Dropbox did confirm to Ars Technica that it checks publicly shared file links against hashes of other files that have been previously subject to successful DMCA requests. "We sometimes receive DMCA notices to remove links on copyright grounds," the company said in a statement provide to Ars Technica. "When we receive these, we process them according to the law and disable the identified link. We have an automated system that then prevents other users from sharing the identical material using another Dropbox link. This is done by comparing file hashes."

Dropbox added that this comparison happens when a public link to your file is created, and that "we don't look at the files in your private folders and are committed to keeping your stuff safe." The company wouldn't comment publicly on whether the same content-matching algorithm was run on files shared directly with other Dropbox users via the service's account-to-account sharing functions, but the wording of the statement suggests that this system only applies to publicly shared links.

We should be clear here that Dropbox hasn't removed the file from Whitelaw's account, but just closed off the option for him to share that file with others.

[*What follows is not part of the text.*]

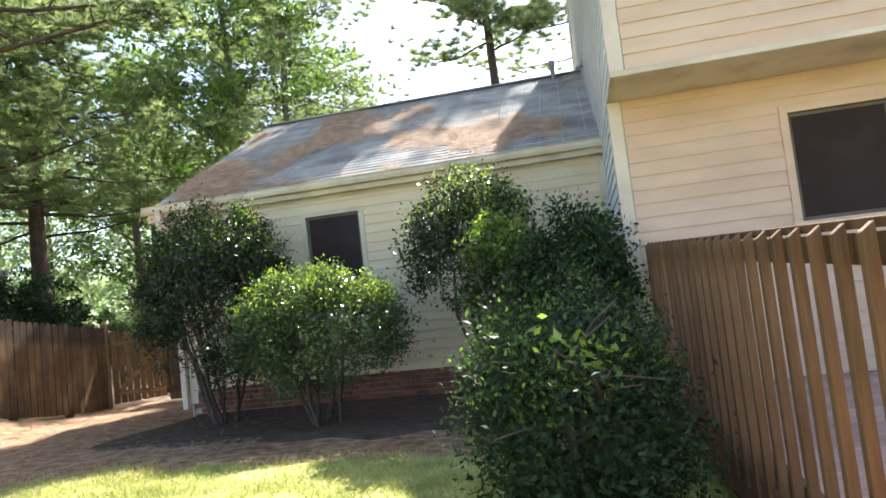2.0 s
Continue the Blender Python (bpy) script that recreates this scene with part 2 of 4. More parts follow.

Indeed, in a tweeted response to Whitelaw, Dropbox Support said that "content removed under DMCA only affects share-links." Dropbox explains its copyright policy on a Help Center page that lays out the boilerplate that "you do not have the right to share files unless you own the copyright in them or have been given permission by the copyright owner to share them," and directs users to its DMCA policy page.

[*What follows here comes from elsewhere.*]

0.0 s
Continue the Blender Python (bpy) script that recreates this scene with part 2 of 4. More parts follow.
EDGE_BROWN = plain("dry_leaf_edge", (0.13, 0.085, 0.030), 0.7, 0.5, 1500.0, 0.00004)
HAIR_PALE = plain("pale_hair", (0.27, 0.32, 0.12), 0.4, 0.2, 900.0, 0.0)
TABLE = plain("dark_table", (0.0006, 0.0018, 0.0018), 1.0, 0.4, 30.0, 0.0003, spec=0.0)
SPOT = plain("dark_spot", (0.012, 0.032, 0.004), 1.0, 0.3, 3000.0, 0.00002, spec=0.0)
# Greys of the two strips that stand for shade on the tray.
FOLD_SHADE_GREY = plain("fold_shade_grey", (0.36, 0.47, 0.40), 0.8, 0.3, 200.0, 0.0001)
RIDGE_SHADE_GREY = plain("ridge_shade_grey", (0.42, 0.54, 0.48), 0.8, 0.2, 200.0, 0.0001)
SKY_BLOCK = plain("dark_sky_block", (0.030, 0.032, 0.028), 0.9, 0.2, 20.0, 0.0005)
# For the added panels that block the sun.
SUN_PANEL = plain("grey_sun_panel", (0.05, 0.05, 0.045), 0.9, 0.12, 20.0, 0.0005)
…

Dropbox has also been making use of file hashing algorithms for a while now as a means of de-duplicating identical files stored across different users' accounts. That means that if I try to upload an identical copy of a 20GB movie file that has already been stored in someone else's Dropbox account, the service will simply give my account access to a version of that same file, rather than forcing me to upload an identical version. This not only saves bandwidth on the user's end, but significant storage space on Dropbox's end as well.

Some researchers have warned of security and privacy concerns based on these de-duplication efforts in the past, but the open source Dropship project attempted to bend the feature to users' advantage. By making use of the file hashing system, Dropship effectively tried to trick Dropbox into granting access to files on Dropbox's servers that the user didn't actually have access to. Dropbox has taken pains to stop this kind of "fake" file sharing through its service.

In any case, it seems a similar hashing effort is in place to make it easier for Dropbox to proactively check files shared through its servers for similarity to content previously blocked by a DMCA request. In this it's not too different from services like YouTube, which uses a robust ContentID system to automatically identify copyrighted material as soon as it's uploaded.

In this, both Dropbox and YouTube are simply responding to the legal environment they find themselves in. The DMCA requires companies running sharing services to take reasonable measures to make sure that re-posting of copyrighted content doesn't occur after a legitimate DMCA notice has been issued. Whitelaw himself doesn't blame the service for taking these proactive steps, in fact. "This isn't a Dropbox problem," he told Ars Technica via tweet. "They're just following the laws laid out for them. Was just surprised to see it."

Still, we feel this is important information for Dropbox users to know about the limitations on how they can use their account. Any Dropbox file shared via a "public link," even if it's a link that you only intend to share with a single person, is being compared against a database of previous material subject to the DMCA, and could be blocked on those grounds.